--- Stored data ---

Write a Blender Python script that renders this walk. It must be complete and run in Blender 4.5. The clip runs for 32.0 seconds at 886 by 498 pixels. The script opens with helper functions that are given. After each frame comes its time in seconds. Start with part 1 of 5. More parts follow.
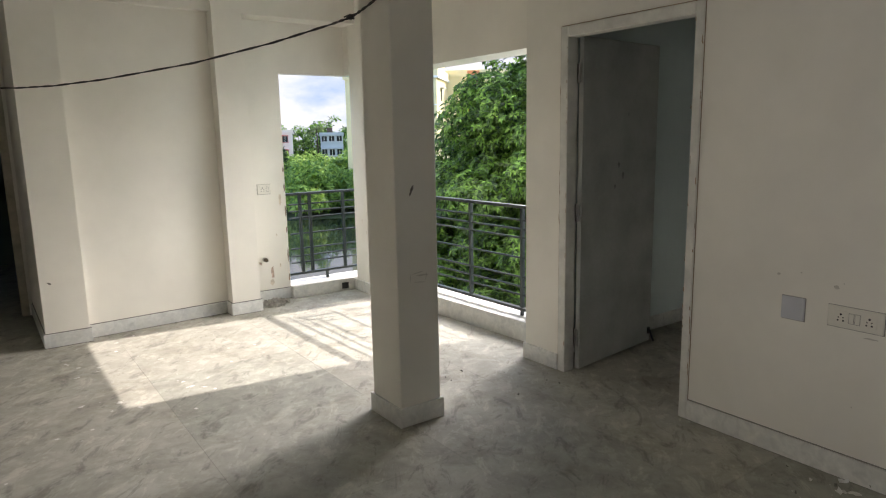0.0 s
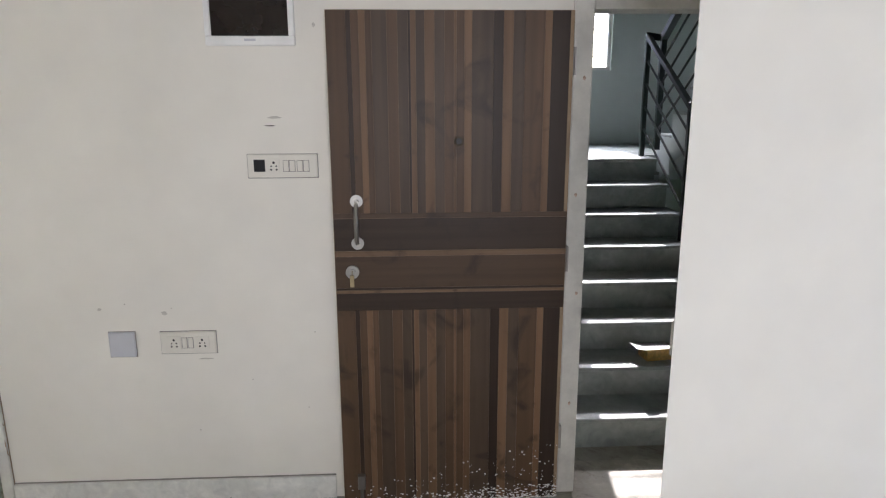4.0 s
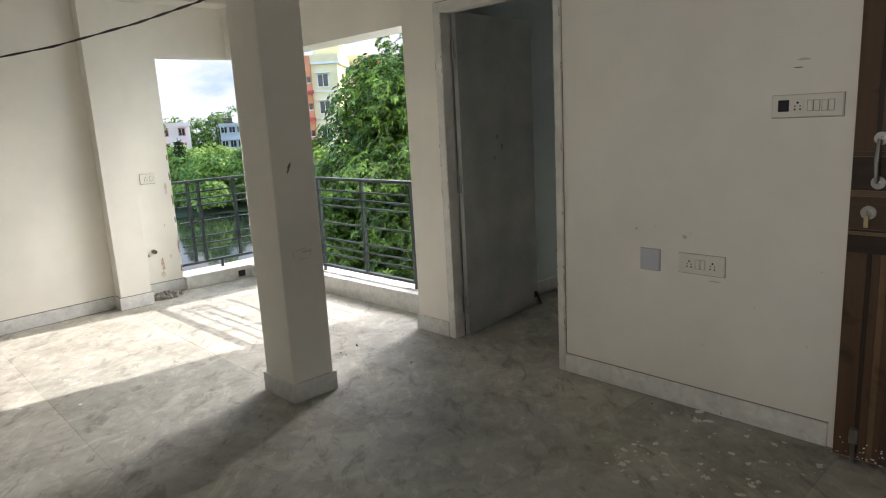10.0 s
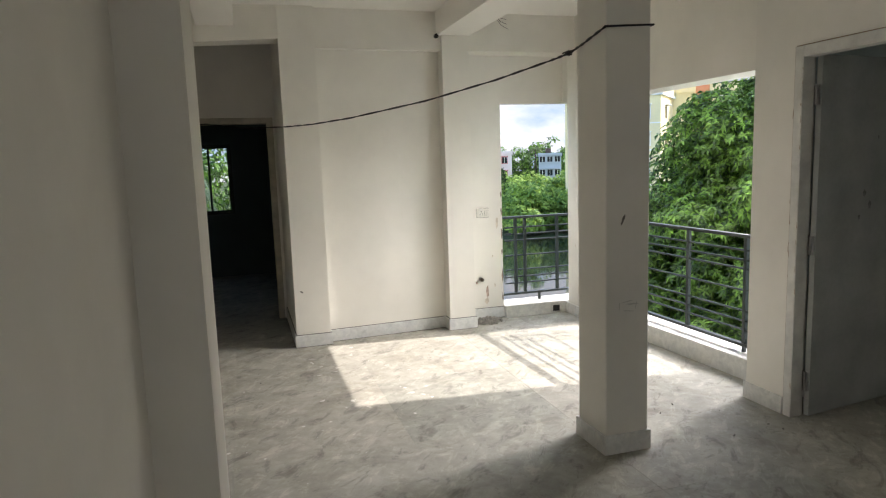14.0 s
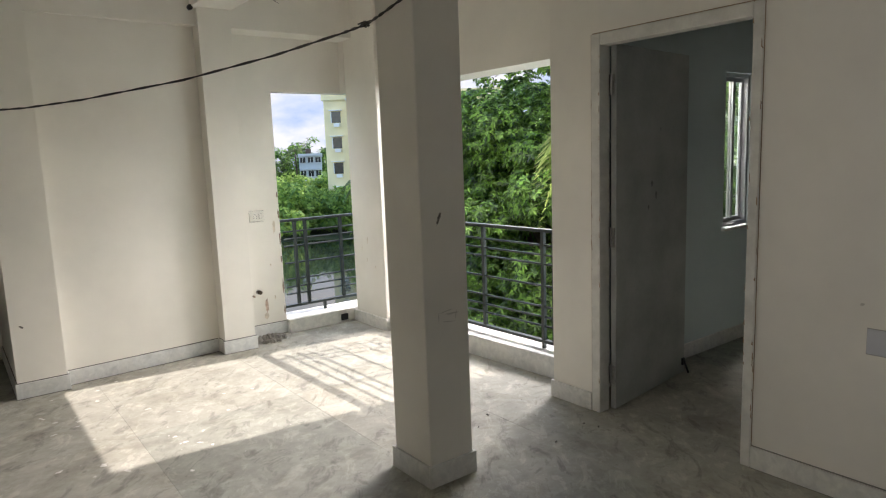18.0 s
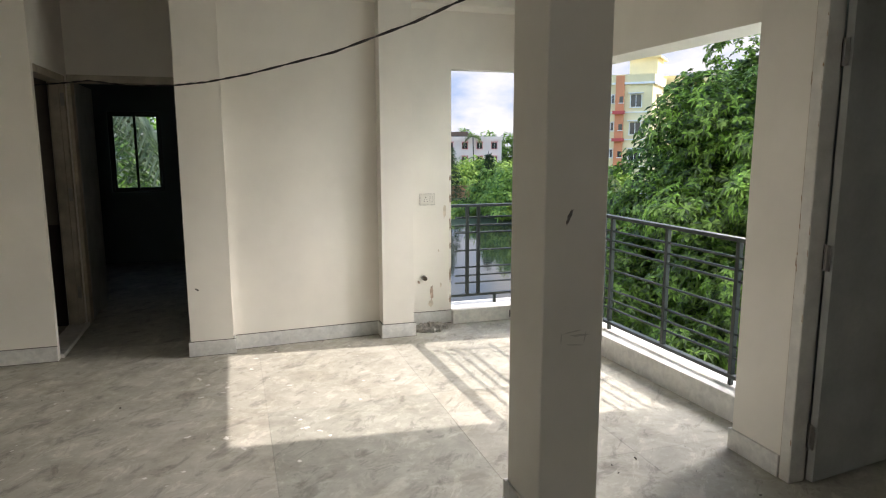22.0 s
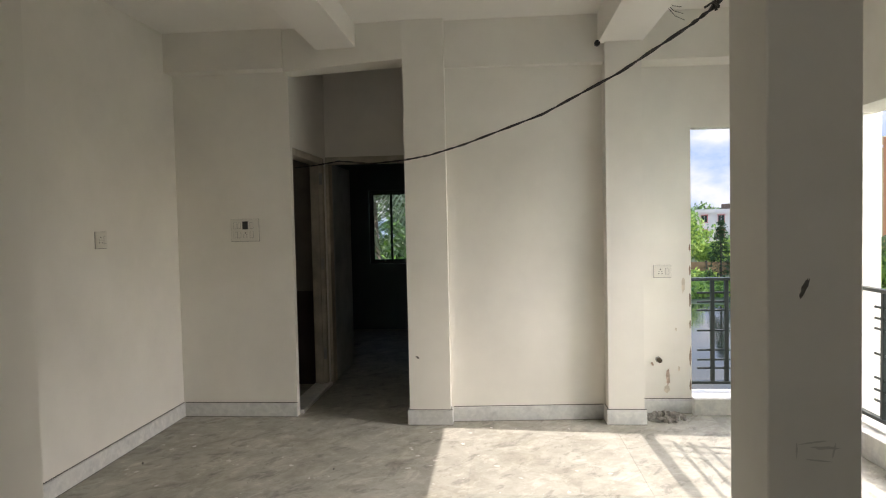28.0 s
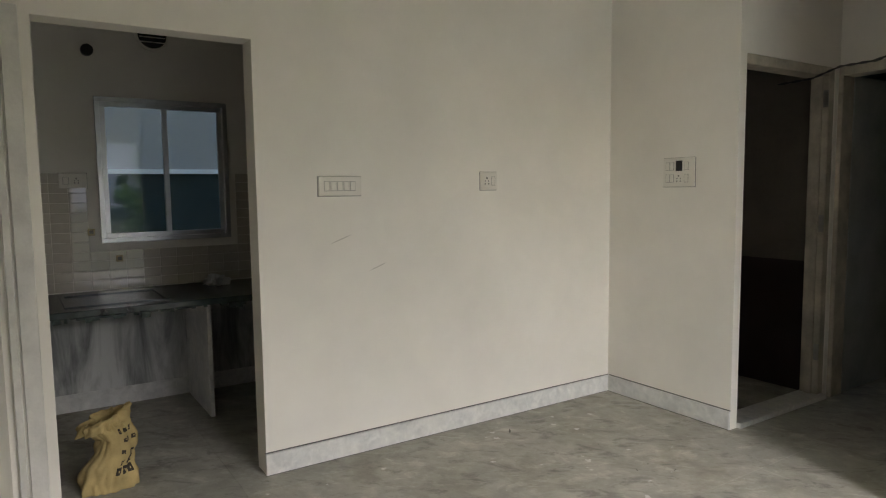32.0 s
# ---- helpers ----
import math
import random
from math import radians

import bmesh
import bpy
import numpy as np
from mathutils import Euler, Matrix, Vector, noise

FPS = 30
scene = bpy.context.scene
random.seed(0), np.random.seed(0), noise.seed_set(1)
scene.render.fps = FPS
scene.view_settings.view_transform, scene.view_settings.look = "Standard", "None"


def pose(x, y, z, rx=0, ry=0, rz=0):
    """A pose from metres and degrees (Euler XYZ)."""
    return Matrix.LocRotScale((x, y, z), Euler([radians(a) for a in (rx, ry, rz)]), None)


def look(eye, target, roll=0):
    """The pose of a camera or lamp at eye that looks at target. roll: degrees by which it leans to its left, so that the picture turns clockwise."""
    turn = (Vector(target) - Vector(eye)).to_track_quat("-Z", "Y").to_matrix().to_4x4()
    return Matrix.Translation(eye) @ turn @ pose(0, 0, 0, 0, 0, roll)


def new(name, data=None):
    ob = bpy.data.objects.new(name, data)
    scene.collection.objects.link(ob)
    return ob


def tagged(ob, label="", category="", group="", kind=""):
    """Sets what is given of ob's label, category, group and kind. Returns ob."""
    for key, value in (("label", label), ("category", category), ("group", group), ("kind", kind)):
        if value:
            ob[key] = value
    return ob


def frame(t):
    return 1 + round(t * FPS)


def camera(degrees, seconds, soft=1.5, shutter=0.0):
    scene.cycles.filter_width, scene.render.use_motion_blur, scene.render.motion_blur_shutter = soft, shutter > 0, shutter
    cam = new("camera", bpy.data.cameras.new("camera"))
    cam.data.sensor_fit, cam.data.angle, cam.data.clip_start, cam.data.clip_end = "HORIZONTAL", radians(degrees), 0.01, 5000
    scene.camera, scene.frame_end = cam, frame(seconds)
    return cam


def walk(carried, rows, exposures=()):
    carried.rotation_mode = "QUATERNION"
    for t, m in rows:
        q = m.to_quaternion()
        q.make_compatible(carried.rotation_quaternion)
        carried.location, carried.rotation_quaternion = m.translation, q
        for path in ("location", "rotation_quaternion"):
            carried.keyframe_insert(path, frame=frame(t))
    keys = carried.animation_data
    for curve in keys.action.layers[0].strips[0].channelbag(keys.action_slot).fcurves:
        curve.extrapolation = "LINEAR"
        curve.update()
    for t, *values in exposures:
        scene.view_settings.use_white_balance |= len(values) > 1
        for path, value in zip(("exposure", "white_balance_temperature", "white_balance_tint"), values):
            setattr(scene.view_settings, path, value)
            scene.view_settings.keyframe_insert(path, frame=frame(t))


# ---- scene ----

--- Short task ---
Give back the lines of the listing from the one with "scene.view_settings.use_white_balance |= len(values)" through the end, both included, exactly as written and with nothing added.

--- Exercise answer ---
        scene.view_settings.use_white_balance |= len(values) > 1
        for path, value in zip(("exposure", "white_balance_temperature", "white_balance_tint"), values):
            setattr(scene.view_settings, path, value)
            scene.view_settings.keyframe_insert(path, frame=frame(t))


# ---- scene ----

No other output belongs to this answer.